Anything by M. Nussbaum!
i agree, 10-20 books is not much.referring to the specialty this item is treated by in science world, sounds like the majority regards the category ‘feminist philosophers’ as a part of a freak show.
i suggest john stuart mill, emma goldmann, simone de beauvoir, carole pateman, nancy fraser, wendy brown, katia saporiti
german speaking but also in english : eva kreisky, birgit sauer, marion löffler, gundula ludwig.
I second Nussbaum, as well as Wilson’s “Descartes.” What about something by Amy Gutmann? Also, Young’s “Justice and the Politics of Difference.”

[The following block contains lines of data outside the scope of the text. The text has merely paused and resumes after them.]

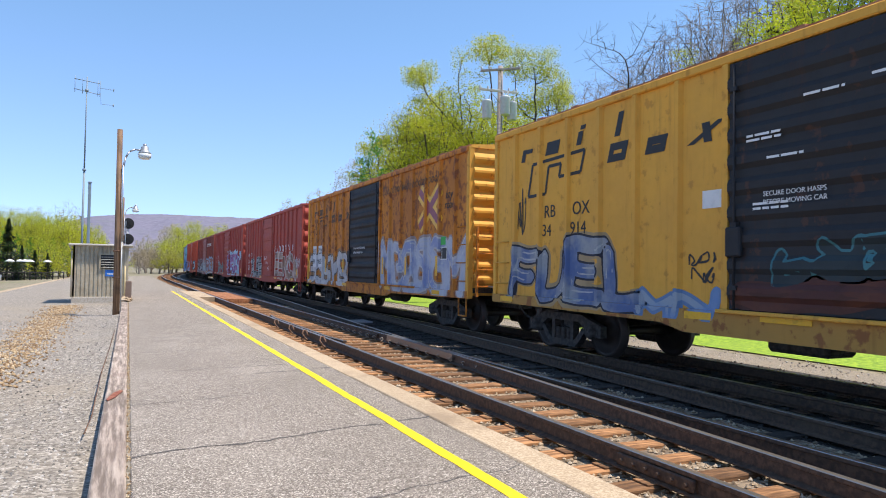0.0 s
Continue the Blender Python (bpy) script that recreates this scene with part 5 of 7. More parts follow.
def skeleton_tree(seed, blobs, base=(0.0, 0.0), n=420, step=0.42, gnarl=0.16, twigs=0, tip=0.008):
    """Limbs that grow towards points strewn in a crown of blobs (x, y, z, width, height)."""
    rng = np.random.default_rng(seed)
    vol = np.array([b[3] ** 2 * b[4] for b in blobs])
    pts = []
    for b, m in zip(blobs, np.maximum(6, n * vol / vol.sum()).astype(int)):
        q = rng.normal(size=(m, 3))
        q = q / np.linalg.norm(q, axis=1)[:, None] * rng.random((m, 1)) ** 0.4
        pts.append(q * (b[3], b[3], b[4]) + b[:3])
    pts = np.concatenate(pts)
    low = min(b[2] - b[4] for b in blobs)
    nodes, up = [np.array((base[0], base[1], -0.3))], [-1]
    d = np.array((rng.normal(0, 0.06), rng.normal(0, 0.06), 1.0))
    mid = np.array([sum(b[i] for b in blobs) / len(blobs) for i in range(3)])
    while nodes[-1][2] < max(low - 0.5, 1.0):
        aim = mid - nodes[-1]
        d = d + 0.12 * aim / np.linalg.norm(aim) + rng.normal(0, gnarl * 0.7, 3)
        d /= np.linalg.norm(d)
        nodes.append(nodes[-1] + d * step)
        up.append(len(nodes) - 2)
    near = np.full(len(pts), 1e9)
    who = np.zeros(len(pts), int)
    fresh = 0
    for _ in range(90):
        for i in range(fresh, len(nodes)):
            q = np.linalg.norm(pts - nodes[i], axis=1)
            hit = q < near
            near[hit], who[hit] = q[hit], i
        fresh = len(nodes)
        live = near > step * 1.25
        pts, near, who = pts[live], near[live], who[live]
        if not len(pts):
            break
        for i in np.unique(who):
            v = pts[who == i] - nodes[i]
            v = (v / np.linalg.norm(v, axis=1)[:, None]).sum(0)
            v = v / max(np.linalg.norm(v), 1e-6) + rng.normal(0, gnarl, 3)
            e = nodes[i] + v / np.linalg.norm(v) * step
            nodes.append(e)
            up.append(int(i))
    if twigs:
        kids = np.bincount([u for u in up if u >= 0], minlength=len(nodes))
        for i in [j for j in range(len(nodes)) if kids[j] <= 1 and nodes[j][2] > low]:
            for _ in range(twigs):
                v = (nodes[i] - nodes[up[i]]) / step + rng.normal(0, 0.55, 3)
                p = i
                for _ in range(2):
                    v = v / np.linalg.norm(v) + rng.normal(0, 0.2, 3) + (0, 0, 0.1)
                    nodes.append(nodes[p] + v / np.linalg.norm(v) * step * 0.8)
                    up.append(p)
                    p = len(nodes) - 1
    area = np.zeros(len(nodes))
    ends = np.ones(len(nodes), bool)
    for i in range(len(nodes) - 1, 0, -1):
        if ends[i]:
            area[i] = tip ** 2.15
        area[up[i]] += area[i]
        ends[up[i]] = False
    rad = area ** (1 / 2.15)
    s = Shape()
    for i in range(1, len(nodes)):
        r0 = min(rad[up[i]], rad[i] * 1.5)
        s.rod(tuple(nodes[up[i]]), tuple(nodes[i]), r0, 7 if r0 > 0.1 else 5 if r0 > 0.045 else 3, rad[i], False)
    tips = [(nodes[i], nodes[i] - nodes[up[i]]) for i in range(1, len(nodes)) if rad[i] < 0.032]
    return s, tips


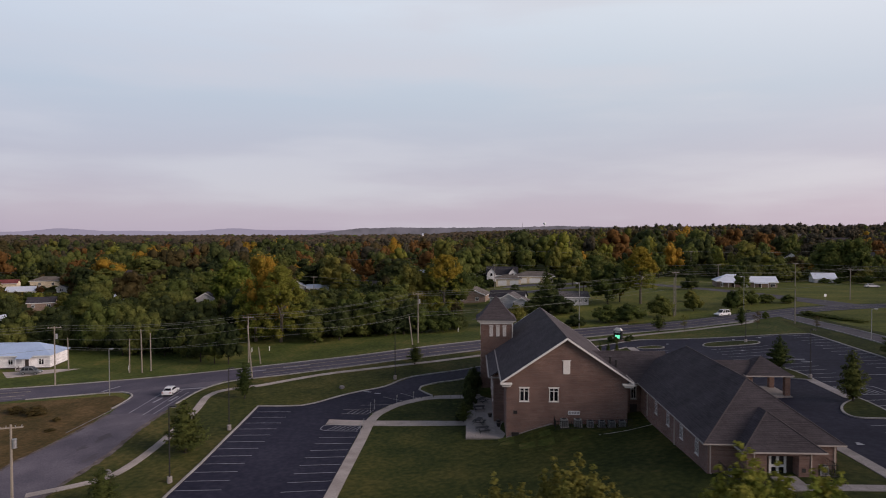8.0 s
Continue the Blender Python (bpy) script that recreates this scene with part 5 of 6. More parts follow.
ROADPOLES = [(-200, 108.0, 11.5), (-129.8, 129.5, 12.0), (-94.4, 141.6, 10.2), (-58.6, 155.5, 11.9), (10.6, 186.5, 12.2), (72.0, 212.0, 9.8), (150, 222, 10)]
for k, (x, y, h) in enumerate(ROADPOLES):
    utility_pole(x, y, h, "weathered wooden utility pole beside the road" + (" with a grey transformer" if k in (1, 3) else ""), 1, box_on=k in (1, 3))
for dx, dz, sag in ((-0.9, -0.35, 0.8), (0.0, 0.25, 1.0), (0.9, -0.7, 1.15), (0.0, -2.6, 1.1), (0.1, -4.6, 1.2)):
    wire("thin dark power lines along the road", [(x + dx, y, gz(x, y) + h + dz) for x, y, h in ROADPOLES], sag)
for x, y, h, ln, lab in ((-88.0, 125.0, 10.2, (-0.9, 0), "pale leaning wooden pole at the road"), (-59.6, 153.0, 6.8, (-0.9, 0), "leaning wooden stub pole beside the road"), (9.5, 184.4, 10.8, (0, 0), "wooden pole standing beside a taller one"),
                         (-119.4, 138.8, 7.4, (0.1, 0), "short wooden pole in the grass"), (-116.3, 138.2, 9.3, (-0.2, 0), "bare wooden pole in the grass"), (-114.9, 139.3, 8.2, (-0.1, 0), "bare wooden pole with a small box"),
                         (-136.8, 145.2, 7.3, (-0.1, 0), "short wooden pole near the white house"), (32.6, 164.6, 8.4, (0, 0), "pale wooden pole at the lane's corner"), (-91.0, 139.5, 3.6, (-0.5, 0), "short leaning stub in the grass")):
    utility_pole(x, y, h, lab, 0, ln, turn=0)
wire("thin cable between poles", [(-88.9, 125.0, gz(-88, 125) + 9.8), (-59.9, 153, gz(-59, 153) + 6.6), (9.5, 184.4, gz(9, 184) + 9)], 1.2)
wire("thin cable over the street corner", [(-129.8, 129.5, gz(-130, 130) + 8.0), (-88.9, 125.0, gz(-88, 125) + 7.0)], 0.9)
lamp_post(-18.4, 171.3, 11.6, 0.5, "tall pale lamp post across the road", 200, False, STEEL)
lamp_post(32.2, 194.0, 9.5, 0.8, "tall pale lamp post across the road", 200, False, STEEL)
FARPOLES = [(-330, 330, 10), (-215, 300, 10), (-113.3, 280.4, 9.4), (-56.4, 254.1, 7.6), (-36, 287, 10.5), (50.6, 264.5, 8.4), (79, 262, 9.0), (122, 243, 9.0), (200, 250, 9.5)]
for x, y, h in FARPOLES:
    utility_pole(x, y, h, "wooden utility pole among the houses", 1)
for dx, dz in ((-0.8, 0), (0.8, 0), (0, -1.6)):
    wire("thin dark power lines over the houses", [(x + dx, y, gz(x, y) + h + dz) for x, y, h in FARPOLES], 1.0)
HILLPOLES = [(-230, 372, 14), (-90, 352, 14), (-20, 345, 13.5), (62.8, 334.5, 12.4), (140, 345, 12.5), (230, 372, 13)]
for x, y, h in HILLPOLES:
    utility_pole(x, y, h, "tall wooden utility pole before the woods", 1)
for dx in (-0.8, 0.8):
    wire("thin dark power lines before the woods", [(x + dx, y, gz(x, y) + h) for x, y, h in HILLPOLES], 1.2)
utility_pole(38.9, 61.4, 7.6, "wooden utility pole with a small lamp beside the lane", 0)
utility_pole(-96.4, 70.0, 9.8, "wooden utility pole with a grey transformer beside the street", 1, box_on=True)


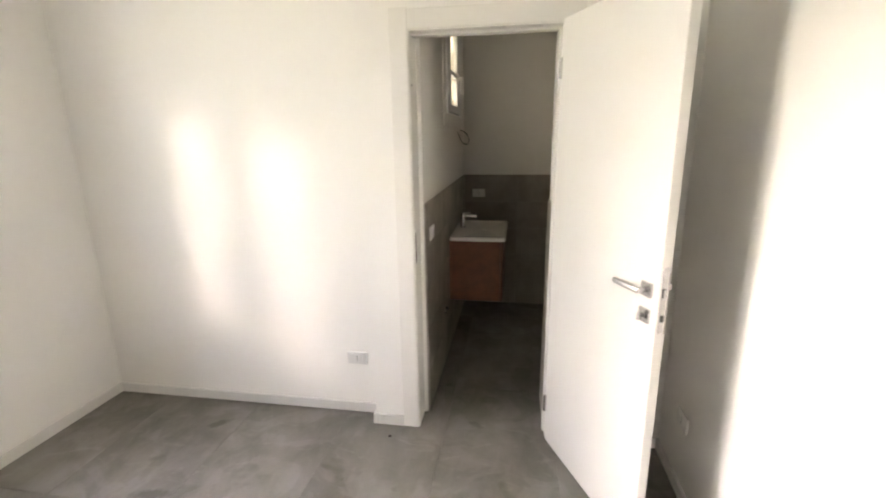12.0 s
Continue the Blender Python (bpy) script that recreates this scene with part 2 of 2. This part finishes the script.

I hope that all philosophers (particularly women philosophers) will consider the horrific breaches of women’s human rights throughout the world on World Philosophy Day. Here are 3 books that I would recommend:
Are Women Human?: And Other International Dialogues by Catharine A Mackinnon
Women’s Rights, Human Rights: International Feminist Perspectives edited by J. S. Peters and Andrea Wolper
Womens Human Rights by Niamh Reilly
I’m surprised Patricia Churchland hasn’t been mentioned yet. I’m not very well read (yet!) in philosophy, but she is one of the few women philosophers whose name I regularly encounter in texts and discussions.
I’d say Elizabeth Wurtzel’s Bitch. It’s not philosophy in the academic sense, but it raises many issues of especial significance to women, it’s thought-provoking, eloquent, dynamic, and fascinating which, I’d say, is a fair definition of philosophy.